>>>>

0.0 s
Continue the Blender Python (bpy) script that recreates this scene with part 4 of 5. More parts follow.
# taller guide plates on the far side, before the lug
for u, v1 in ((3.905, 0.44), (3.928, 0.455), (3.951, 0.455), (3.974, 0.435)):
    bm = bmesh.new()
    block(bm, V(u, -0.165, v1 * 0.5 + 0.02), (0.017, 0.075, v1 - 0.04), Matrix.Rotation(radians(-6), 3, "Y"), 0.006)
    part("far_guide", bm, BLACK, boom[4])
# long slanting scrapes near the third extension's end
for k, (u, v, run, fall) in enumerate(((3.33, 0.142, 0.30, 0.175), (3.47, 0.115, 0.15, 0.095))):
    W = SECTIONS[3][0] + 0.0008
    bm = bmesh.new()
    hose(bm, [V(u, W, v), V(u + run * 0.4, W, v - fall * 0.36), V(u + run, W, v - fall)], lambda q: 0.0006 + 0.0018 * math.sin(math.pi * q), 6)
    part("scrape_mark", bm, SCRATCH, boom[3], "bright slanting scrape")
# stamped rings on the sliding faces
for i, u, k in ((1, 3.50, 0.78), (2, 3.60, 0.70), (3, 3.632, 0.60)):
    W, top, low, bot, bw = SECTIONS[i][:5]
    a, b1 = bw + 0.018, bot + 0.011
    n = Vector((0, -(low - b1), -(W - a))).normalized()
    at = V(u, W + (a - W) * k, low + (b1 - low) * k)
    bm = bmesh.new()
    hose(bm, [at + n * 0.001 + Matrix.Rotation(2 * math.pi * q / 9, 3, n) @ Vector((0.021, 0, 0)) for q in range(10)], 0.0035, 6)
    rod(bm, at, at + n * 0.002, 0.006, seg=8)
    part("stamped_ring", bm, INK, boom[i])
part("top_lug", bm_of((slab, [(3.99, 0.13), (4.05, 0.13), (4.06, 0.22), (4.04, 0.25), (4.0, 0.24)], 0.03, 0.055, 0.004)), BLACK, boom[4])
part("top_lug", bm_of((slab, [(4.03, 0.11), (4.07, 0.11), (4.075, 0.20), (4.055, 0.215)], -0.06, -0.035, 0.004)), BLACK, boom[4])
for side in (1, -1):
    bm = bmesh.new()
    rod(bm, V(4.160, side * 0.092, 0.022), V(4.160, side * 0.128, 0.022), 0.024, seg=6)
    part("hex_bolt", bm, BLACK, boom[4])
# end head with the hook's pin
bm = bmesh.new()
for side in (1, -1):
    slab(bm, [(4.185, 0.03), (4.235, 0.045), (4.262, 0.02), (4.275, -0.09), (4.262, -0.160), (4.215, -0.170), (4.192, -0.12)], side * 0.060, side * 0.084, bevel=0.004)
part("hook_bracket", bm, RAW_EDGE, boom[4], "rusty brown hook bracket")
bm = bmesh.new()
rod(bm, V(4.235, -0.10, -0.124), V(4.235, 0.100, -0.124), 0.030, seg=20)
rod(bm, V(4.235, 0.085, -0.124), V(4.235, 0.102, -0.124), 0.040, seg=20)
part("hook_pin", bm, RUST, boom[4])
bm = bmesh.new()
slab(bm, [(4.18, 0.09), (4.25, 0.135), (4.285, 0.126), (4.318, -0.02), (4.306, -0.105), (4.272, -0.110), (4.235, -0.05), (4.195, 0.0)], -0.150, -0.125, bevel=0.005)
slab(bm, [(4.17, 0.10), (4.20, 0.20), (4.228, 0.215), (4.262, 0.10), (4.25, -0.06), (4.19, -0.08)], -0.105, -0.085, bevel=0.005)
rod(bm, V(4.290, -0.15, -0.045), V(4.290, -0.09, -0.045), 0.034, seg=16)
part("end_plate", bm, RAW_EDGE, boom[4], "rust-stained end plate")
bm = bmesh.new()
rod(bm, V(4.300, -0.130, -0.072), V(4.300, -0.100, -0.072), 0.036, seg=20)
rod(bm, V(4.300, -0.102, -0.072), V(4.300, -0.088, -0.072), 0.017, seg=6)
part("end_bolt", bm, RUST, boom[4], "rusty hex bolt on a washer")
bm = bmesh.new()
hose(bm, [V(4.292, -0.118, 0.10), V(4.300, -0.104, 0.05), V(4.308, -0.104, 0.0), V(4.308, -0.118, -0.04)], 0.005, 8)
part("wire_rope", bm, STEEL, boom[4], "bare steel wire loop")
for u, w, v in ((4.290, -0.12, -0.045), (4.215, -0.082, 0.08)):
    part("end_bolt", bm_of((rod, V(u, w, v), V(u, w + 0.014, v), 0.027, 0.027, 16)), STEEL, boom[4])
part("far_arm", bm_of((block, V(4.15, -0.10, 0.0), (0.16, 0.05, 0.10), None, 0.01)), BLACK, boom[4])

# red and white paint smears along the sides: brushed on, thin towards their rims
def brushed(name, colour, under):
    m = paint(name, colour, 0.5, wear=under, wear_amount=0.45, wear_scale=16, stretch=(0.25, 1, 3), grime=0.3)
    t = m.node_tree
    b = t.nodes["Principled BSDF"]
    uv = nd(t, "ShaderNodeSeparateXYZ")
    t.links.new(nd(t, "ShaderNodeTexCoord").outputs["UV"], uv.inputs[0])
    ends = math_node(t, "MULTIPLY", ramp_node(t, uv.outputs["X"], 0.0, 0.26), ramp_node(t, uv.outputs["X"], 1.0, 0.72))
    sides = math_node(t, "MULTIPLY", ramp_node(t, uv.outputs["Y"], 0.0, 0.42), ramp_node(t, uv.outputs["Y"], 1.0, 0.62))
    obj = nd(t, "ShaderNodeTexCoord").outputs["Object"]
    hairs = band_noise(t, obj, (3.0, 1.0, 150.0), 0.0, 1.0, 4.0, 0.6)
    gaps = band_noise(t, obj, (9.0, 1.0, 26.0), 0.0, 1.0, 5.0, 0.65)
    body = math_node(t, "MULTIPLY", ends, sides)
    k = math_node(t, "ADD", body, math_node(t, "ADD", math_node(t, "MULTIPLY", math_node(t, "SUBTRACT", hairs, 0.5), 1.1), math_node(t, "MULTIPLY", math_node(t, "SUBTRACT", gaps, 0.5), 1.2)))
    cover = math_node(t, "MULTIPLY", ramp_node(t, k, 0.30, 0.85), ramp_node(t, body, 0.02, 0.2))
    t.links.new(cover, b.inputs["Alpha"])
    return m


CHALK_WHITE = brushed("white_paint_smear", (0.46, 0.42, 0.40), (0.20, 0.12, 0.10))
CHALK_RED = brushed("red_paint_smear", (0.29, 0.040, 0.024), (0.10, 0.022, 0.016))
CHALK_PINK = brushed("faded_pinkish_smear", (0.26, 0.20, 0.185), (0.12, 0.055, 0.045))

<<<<
>>>>

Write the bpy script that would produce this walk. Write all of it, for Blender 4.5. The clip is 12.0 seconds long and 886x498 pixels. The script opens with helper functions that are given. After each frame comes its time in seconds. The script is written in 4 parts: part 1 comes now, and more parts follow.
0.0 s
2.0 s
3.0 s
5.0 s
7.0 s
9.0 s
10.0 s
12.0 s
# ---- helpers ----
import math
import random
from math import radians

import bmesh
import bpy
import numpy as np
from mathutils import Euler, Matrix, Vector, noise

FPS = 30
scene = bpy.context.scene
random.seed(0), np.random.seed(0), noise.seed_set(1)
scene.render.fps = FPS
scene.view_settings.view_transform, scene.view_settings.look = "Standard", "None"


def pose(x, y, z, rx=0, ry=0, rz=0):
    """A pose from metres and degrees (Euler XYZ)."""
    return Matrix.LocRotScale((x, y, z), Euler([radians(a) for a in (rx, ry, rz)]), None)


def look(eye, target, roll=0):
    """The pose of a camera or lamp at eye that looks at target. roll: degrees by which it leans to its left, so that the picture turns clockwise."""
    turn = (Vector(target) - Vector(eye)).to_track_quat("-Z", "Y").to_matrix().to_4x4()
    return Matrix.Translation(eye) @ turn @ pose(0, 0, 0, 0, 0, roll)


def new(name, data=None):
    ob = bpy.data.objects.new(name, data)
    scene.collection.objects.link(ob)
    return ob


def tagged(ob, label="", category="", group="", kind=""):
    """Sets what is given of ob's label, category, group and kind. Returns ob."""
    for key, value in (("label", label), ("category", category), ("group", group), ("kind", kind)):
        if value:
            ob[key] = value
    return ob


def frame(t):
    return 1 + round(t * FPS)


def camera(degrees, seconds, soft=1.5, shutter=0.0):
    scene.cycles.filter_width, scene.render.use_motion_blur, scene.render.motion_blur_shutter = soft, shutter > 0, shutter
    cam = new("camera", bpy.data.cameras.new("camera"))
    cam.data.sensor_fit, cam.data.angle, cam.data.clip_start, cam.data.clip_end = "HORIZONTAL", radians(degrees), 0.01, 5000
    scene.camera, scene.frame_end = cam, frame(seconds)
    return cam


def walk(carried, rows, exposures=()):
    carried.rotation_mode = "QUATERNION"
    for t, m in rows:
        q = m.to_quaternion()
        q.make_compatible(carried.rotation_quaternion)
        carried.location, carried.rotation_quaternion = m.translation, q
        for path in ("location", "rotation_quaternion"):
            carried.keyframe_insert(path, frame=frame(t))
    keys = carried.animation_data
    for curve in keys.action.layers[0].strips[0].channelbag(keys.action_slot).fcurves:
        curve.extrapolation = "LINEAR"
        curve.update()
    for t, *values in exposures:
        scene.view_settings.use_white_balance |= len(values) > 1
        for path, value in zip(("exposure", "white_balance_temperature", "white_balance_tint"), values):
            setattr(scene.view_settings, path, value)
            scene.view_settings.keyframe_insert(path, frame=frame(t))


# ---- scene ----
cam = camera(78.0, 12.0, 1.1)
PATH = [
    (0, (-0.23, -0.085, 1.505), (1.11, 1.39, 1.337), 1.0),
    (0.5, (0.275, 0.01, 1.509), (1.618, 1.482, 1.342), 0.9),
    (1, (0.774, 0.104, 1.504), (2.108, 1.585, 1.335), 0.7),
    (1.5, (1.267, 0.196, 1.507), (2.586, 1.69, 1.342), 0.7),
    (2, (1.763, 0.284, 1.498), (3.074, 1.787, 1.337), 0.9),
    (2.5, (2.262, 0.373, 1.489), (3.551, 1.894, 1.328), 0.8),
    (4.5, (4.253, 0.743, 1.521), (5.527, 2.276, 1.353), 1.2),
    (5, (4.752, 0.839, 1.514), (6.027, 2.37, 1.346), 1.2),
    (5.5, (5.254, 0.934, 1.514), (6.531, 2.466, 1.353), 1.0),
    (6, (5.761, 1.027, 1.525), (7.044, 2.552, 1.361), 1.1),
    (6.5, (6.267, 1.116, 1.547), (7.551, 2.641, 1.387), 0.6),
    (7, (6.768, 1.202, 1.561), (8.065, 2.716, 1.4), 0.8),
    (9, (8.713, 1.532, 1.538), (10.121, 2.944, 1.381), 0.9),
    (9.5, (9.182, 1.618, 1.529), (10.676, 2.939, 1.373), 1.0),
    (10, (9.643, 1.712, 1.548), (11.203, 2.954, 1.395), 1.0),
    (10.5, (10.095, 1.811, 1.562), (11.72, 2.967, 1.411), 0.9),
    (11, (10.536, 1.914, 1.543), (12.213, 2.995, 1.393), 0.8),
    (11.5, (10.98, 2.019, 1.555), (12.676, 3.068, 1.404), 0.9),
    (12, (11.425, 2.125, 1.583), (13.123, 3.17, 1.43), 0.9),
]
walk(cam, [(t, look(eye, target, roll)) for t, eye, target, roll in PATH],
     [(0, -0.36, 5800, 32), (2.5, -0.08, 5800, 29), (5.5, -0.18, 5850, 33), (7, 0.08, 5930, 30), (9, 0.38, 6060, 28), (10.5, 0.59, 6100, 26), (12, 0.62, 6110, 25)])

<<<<

■ Stated exercise: Begin with the line containing "q = m.to_quaternion()" and end with the line containing "keys = carried.animation_data"; repeat every line from start to finish exactly, and nothing outside them.

■ Solved problem:
        q = m.to_quaternion()
        q.make_compatible(carried.rotation_quaternion)
        carried.location, carried.rotation_quaternion = m.translation, q
        for path in ("location", "rotation_quaternion"):
            carried.keyframe_insert(path, frame=frame(t))
    keys = carried.animation_data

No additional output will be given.